Para Zezinho, a intolerância com as religiões de matriz africana vem do preconceito racial. “Não se pode negar que o preconceito contra negros e seus descendentes existe, é um preconceito estrutural e fomos e somos ainda muito atacados por outras religiões por vários motivos. Alguns desses motivos é realmente o desconhecimento, a ignorância de muitas pessoas sobre religiões que não entendem. Dessa falta de esclarecimento nasce também uma espécie de medo, justamente por associarem nossas religiões como cultuadores de demônios, sendo que para o Candomblé em específico o demônio não existe, não existe a figura do Diabo em nossa religião”, explica.

Ele ainda destacou que o preconceito existe por conta de "Falsos Pais e Mães de Santo". “Existem charlatões que estão por aí abrindo Casa para exploração da fé alheia. São lugares onde geralmente são ingeridas bebidas alcoólicas e muitos deles até drogas ilícitas, além de abusos com seguidores incautos. Eles simplesmente abrem um terreiro sem legalidade nenhuma, pois toda religião inclusive a nossa, para ter um Templo aberto, precisa de documentação legal, CNPJ e toda uma estrutura para serem Templos reconhecidos, mas a fiscalização por parte das autoridades não existe e essa ilegalidade se torna um terreno fértil para o que temos visto em Limeira e no Brasil todo, ou seja, atrocidades, assassinatos, abusos sexuais, e orientações que levam seus seguidores a se destruírem”, destacou.
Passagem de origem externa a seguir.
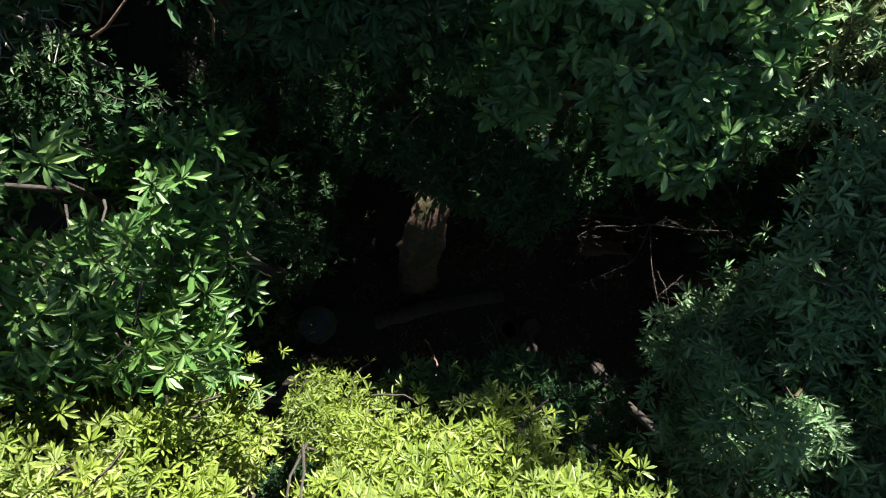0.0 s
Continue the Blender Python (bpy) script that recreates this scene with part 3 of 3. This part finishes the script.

O líder espiritual repudiou o crime ocorrido neste final de semana em Limeira. “Para mim está mal esclarecido ainda. Um rapaz de 20 anos jamais poderia ser dirigente ou ter qualquer conhecimento para fazer qualquer ritual do Candomblé ou Umbanda, pois é muito jovem e não teria aprendido ainda o suficiente para fazer qualquer rito que me parece ser da Umbanda. Isso preocupa muito os verdadeiros Sacerdotes e Sacerdotizas, pois é mais uma deturpação de ritos que existem em alguns terreiros, mas que não envolvem atrocidades e sim fé e proteção”, disse.

A origem de um verdadeiro Pai de Santo do Candomblé acontece na sua iniciação e se segue com aprendizado e estudos diários sobre a religião. “Não é qualquer pessoa que dentro da religião tem direito de abrir uma casa, ele precisa ser apontado pelos Orixás como um Sacerdote e passa por ritos específicos e aprendizado constante para ser um Pai de Santo. Um conselho e sugestão para quem procura se cuidar dentro da espiritualidade do Candomblé e da Umbanda é que se conheça onde você está entrando para uma consulta espiritual, saber se ali realmente é um Templo de Respeito, quem é o Dirigente ou Pai de Santo, se ele tem legitimidade e procedência dentro da religião, se o Templo ou Casa é sério e se é legalizado junto ao Governo”, aconselha.

Em Limeira, Pai Zezinho destaca que existem Templos e Terreiros sérios, tanto do Candomblé como da Umbanda. “Existem Sacerdotes e Sacerdotizas sérios, conscientes da sua missão de praticar o bem e levar seus seguidores e viverem dentro do que manda uma religião séria espiritualista, mas infelizmente vejo que existem muitos outros que não são capazes, não são legalizados e não tem sabedoria nem conhecimento necessário a qualquer Sacerdote de qualquer religião”, afirma.